Ce sont aussi les séquences de riding qui complètent admirablement cette histoire solide. On sent chez Yongseok Jo une vraie inspiration, voire une passion pour le milieu qu’il dépeint. Sa narration est particulièrement inspirée et l’auteur a un vrai talent dans l’utilisation des effets numériques pour donner du relief à ses compositions. Plus globalement, son dessin est particulièrement vivant et expressif, et l’artiste ne se prive jamais de jongler entre différents styles pour donner des tons variés et adaptés aux séquences qu’il dépeint. Si le média du webtoon à cette image de productions à la chaîne aux styles parfois simplistes, Yongseok Jo présente un vrai parti-pris artistique et une aura graphique indéniable, de quoi casser quelques a priori sur le format.

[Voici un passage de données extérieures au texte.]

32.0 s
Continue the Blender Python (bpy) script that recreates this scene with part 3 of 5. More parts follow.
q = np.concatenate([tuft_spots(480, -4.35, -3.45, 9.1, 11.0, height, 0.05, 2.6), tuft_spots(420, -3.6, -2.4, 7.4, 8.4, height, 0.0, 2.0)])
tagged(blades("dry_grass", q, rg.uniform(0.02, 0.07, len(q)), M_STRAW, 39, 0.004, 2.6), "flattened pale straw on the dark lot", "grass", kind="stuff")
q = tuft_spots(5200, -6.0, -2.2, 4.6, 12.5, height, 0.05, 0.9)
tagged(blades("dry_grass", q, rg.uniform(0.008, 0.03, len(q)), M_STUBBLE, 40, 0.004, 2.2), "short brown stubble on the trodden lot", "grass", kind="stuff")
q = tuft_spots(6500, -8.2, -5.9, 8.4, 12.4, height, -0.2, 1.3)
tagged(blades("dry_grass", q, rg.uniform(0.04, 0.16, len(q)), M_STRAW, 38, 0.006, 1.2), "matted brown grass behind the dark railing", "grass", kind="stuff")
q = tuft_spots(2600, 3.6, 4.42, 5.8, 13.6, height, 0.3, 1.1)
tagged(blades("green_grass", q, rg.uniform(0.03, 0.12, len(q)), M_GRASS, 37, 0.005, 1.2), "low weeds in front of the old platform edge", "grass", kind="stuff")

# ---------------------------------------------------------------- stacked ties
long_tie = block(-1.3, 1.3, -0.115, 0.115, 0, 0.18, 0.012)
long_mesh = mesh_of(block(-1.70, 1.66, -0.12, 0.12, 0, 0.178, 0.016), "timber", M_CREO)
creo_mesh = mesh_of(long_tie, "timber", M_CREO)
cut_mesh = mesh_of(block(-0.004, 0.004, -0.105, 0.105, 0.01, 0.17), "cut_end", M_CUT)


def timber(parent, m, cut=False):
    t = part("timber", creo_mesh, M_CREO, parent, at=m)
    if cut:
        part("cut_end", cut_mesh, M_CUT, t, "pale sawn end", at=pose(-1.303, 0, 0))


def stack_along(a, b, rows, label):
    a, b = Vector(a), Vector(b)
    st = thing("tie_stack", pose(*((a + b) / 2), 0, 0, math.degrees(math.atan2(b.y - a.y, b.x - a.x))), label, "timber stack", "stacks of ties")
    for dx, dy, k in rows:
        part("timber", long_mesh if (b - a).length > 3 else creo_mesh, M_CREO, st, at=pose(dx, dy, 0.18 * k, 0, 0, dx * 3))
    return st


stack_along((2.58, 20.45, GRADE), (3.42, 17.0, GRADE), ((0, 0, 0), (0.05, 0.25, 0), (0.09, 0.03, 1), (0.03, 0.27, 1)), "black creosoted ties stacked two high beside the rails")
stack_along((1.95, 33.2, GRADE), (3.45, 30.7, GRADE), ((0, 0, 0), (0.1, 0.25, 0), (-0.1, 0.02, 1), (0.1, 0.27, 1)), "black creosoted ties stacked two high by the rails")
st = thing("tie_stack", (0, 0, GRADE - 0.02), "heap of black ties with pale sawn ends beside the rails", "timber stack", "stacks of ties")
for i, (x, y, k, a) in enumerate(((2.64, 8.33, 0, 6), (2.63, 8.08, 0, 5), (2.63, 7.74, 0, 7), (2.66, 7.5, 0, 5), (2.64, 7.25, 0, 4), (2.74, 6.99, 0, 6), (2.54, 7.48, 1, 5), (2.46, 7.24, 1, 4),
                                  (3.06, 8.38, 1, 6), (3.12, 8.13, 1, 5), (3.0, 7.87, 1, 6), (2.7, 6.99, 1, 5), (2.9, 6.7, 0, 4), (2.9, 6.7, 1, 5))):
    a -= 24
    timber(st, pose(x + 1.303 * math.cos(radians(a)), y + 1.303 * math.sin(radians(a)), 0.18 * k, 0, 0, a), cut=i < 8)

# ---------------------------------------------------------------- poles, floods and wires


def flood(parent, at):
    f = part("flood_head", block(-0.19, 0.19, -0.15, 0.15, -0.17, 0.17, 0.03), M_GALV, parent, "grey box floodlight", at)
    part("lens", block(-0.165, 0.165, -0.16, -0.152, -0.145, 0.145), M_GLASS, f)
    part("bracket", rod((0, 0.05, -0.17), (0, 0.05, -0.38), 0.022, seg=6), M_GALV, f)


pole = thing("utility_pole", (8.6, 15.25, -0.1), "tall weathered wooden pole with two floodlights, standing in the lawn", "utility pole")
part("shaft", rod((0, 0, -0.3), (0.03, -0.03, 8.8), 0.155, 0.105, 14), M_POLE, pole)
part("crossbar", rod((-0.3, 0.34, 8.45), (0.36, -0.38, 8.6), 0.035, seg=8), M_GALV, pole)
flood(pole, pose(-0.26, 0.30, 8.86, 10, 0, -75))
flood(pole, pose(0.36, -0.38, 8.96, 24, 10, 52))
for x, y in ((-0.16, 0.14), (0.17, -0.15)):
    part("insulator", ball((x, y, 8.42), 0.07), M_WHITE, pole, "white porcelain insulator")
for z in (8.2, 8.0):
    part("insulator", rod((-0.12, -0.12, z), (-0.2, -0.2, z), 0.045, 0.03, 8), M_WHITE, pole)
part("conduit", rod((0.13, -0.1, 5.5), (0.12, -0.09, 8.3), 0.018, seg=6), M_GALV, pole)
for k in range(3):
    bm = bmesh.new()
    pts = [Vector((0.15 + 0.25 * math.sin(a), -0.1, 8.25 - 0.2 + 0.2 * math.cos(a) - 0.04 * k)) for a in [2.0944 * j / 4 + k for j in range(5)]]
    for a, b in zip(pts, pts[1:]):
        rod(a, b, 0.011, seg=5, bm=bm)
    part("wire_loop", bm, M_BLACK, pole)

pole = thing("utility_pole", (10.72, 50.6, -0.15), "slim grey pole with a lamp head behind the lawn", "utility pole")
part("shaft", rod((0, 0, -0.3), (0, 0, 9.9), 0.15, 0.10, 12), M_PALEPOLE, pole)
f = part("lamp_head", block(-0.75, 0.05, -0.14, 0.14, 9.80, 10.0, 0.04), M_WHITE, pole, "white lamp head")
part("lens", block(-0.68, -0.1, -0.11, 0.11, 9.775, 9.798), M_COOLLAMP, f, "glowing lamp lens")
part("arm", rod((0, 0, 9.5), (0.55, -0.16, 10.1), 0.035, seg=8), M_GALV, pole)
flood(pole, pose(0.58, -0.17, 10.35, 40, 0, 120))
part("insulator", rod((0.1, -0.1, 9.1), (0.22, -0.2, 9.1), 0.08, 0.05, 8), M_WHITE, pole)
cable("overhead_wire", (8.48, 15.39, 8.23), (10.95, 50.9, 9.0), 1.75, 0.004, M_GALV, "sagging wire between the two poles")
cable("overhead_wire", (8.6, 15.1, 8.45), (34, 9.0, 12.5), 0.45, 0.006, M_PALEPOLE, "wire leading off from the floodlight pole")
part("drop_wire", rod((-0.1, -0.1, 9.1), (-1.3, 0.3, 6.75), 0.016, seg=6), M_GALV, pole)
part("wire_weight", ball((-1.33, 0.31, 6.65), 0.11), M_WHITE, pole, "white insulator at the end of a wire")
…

Il y a donc de quoi être conquis par ce premier opus particulièrement complet, que ce soit par son univers sportif, sa fresque sociale et adolescente ou le talent de l’auteur pour croquer graphiquement son sujet. Wind Breaker plante déjà de belles ambitions et plusieurs enjeux, de quoi nous entraîner dans cette aventure sur le long terme. Maintenant, étant donné la situation actuelle de la série et de son artiste, on ne peut que croiser les doigts pour une issue favorable, que ce soit du côté de Naver en Corée que chez nous aux éditions Komogi.

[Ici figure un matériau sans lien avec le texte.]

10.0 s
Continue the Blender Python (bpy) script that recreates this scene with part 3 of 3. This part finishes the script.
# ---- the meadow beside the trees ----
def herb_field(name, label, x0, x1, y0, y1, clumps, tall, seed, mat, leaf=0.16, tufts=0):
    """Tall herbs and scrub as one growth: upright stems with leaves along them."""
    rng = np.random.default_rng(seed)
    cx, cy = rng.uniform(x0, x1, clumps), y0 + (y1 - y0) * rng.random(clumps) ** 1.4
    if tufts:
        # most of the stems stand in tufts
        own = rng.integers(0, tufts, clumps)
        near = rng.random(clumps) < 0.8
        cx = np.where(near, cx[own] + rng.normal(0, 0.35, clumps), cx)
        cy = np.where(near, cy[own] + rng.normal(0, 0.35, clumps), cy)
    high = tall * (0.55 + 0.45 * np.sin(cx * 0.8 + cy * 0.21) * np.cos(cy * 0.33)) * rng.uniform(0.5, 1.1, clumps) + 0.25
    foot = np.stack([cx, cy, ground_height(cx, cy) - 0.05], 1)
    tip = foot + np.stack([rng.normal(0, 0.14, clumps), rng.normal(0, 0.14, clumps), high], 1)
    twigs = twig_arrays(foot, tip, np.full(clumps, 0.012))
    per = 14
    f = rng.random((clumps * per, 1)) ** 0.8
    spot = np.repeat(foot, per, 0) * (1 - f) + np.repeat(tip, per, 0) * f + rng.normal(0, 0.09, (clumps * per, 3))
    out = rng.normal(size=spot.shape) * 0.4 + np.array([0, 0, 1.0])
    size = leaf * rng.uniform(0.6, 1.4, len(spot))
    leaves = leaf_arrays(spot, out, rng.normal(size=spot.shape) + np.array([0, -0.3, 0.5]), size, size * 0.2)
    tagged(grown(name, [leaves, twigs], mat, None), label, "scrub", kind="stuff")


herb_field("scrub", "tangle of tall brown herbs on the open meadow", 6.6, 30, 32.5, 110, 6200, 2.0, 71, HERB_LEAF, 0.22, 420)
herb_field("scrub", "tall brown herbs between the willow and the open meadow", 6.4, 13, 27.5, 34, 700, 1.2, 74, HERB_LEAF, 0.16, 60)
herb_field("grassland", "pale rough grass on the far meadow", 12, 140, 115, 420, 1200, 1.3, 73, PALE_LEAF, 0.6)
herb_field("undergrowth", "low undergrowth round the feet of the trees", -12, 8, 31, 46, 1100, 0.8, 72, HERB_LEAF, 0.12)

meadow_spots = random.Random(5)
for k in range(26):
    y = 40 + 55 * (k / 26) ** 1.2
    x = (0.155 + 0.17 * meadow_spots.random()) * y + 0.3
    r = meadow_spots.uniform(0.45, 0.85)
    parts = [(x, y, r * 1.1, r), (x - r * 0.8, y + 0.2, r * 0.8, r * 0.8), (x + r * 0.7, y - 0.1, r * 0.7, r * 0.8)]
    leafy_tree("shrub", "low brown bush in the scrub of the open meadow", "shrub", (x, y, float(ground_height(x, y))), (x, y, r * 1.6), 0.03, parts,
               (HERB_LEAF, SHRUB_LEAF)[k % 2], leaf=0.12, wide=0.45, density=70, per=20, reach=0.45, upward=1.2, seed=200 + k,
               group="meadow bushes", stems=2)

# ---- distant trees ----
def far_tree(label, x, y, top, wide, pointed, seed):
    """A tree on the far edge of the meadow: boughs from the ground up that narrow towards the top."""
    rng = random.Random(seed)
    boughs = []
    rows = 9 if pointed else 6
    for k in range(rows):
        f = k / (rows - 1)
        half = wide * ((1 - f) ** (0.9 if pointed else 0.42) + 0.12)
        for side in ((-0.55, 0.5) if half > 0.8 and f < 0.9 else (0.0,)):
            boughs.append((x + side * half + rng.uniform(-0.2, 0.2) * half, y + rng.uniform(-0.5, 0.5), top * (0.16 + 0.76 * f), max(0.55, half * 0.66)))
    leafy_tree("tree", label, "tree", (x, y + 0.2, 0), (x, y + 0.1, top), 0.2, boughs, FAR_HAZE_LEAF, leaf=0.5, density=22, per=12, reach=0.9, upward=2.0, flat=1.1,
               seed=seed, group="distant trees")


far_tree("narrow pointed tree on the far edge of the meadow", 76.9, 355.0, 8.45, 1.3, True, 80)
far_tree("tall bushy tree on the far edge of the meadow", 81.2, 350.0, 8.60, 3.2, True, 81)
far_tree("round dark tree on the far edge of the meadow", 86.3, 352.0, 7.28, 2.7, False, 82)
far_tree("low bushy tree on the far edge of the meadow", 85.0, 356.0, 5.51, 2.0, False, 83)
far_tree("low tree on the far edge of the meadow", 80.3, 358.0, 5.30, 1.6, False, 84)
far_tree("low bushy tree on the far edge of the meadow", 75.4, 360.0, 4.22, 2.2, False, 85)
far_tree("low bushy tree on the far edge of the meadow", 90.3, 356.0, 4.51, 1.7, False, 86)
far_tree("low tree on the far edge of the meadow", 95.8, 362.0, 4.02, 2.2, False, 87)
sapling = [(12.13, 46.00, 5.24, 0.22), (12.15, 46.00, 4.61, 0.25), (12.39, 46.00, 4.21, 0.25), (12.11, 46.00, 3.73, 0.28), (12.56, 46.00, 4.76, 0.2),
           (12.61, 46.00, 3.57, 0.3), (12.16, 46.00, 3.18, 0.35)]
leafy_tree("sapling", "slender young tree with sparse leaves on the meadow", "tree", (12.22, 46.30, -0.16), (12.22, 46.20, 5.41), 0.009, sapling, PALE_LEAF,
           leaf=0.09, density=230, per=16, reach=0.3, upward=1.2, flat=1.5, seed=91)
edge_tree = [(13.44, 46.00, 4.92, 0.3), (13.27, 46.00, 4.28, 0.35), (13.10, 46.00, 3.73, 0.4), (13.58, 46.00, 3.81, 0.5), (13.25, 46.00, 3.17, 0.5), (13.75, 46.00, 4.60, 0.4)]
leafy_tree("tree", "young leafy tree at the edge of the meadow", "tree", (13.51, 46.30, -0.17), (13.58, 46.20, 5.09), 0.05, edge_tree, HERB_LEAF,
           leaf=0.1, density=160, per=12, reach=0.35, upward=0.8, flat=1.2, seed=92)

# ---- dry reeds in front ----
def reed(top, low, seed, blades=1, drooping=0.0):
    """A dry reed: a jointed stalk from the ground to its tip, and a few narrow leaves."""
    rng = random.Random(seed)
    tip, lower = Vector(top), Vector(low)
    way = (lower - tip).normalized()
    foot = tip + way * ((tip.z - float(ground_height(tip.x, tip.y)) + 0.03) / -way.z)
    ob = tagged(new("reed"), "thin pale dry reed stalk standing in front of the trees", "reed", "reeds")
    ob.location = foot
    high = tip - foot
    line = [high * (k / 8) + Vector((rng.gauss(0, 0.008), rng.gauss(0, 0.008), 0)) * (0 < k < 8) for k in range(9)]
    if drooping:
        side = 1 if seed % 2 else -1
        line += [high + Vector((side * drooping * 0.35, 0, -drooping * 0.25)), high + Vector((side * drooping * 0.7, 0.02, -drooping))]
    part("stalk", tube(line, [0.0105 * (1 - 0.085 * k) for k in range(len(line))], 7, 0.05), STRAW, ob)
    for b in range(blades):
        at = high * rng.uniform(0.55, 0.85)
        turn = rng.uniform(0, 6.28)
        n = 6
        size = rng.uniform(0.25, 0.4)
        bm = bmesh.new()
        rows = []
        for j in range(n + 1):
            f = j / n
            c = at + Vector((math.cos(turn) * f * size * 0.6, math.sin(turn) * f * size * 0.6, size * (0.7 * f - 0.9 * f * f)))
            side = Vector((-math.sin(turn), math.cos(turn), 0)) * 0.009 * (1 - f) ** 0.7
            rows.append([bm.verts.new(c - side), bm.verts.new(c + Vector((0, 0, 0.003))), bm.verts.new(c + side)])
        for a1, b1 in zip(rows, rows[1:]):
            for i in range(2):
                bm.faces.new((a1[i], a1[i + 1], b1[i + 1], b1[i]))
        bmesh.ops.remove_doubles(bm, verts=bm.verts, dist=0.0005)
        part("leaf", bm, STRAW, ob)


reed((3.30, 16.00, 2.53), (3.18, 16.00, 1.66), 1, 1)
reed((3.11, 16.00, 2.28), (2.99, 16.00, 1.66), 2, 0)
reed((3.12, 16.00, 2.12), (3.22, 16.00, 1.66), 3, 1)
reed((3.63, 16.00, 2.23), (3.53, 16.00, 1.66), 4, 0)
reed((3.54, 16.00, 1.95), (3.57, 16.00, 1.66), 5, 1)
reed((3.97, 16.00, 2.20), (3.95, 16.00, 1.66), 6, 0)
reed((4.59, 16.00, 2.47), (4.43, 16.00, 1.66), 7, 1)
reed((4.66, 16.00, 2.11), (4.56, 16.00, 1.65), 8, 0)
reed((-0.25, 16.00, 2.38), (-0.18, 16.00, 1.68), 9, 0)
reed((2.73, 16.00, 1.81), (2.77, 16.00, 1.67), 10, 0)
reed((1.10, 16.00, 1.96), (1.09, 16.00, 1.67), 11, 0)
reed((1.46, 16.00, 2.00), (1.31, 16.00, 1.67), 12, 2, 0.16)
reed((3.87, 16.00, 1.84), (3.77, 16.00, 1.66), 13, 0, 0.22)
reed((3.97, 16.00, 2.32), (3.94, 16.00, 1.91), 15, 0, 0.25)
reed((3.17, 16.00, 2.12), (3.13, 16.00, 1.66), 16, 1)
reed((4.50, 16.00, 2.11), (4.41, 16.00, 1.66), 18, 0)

Enfin, un petit peu sur le travail de l’éditeur : Avec son grand format inhérent au webtoon, sa très bonne mise en page, son lettrage solide et son papier couché brillant adéquat, le travail de conception de notre édition physique est des plus honorables. Le tout est sublimé par la couverture métallisée d’un très bel effet qui reprend le visuel de la version coréenne, appuyé par un logo inspiré et en phase avec l’univers de la série. En somme, un bel ouvrage avec, comme cerise sur le gâteau, la box de rangement des quatre premiers volumes, aux allures dorées, qui offre un bel objet à une série qui semble déjà le mériter.